Apparently she’s part of the show, and wants to get involved in politics. That
figures. She must do politics very well indeed. Here’s a story about her days
at Birmingham .
Someone played bit of a trick on her. Aston Villa, big local
rivals, were managed by bling-encrusted Ron Atkinson (white), and they had a
star player who happened to be called Dalian Atkinson (black, no relation). The
trick was to make out that Dalian
was Ron’s boy. Chief executive Karen fell for it.
To explain just why this level of ignorance for someone
supposedly doing a job in the industry, it must be realised that if, for
example, you went to a Glasgow pub and picked
two random footy fans, they would laugh you out of the door if you suggested Dalian was Ron’s boy. London , Southampton, Manchester ,
Dundee . Anywhere, in fact. Football folk knew.
The chief executive of the neighbouring club didn’t. It’s like an engineer not
knowing a nut from a bolt or a steel from a concrete beam. It’s like a mechanic
not knowing what those round things in the corners are called. It’s like an
education secretary who’s never taken a lesson in his life. Oh. Yeah. Politics.

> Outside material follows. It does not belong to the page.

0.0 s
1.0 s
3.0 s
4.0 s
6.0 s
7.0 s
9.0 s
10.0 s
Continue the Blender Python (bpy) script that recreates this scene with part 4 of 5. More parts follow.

Of course. She’ll be perfect.
[1] In his
Inconvenient Truth book, Al Gore suggests the concept of ex-formation. As
opposed to information. He cites the data being beamed down from all the
surveillance satellites. If all the world’s computers and population did
nothing else but monitor this data, we’d still be falling behind in processing
it. Literally, too much information, man.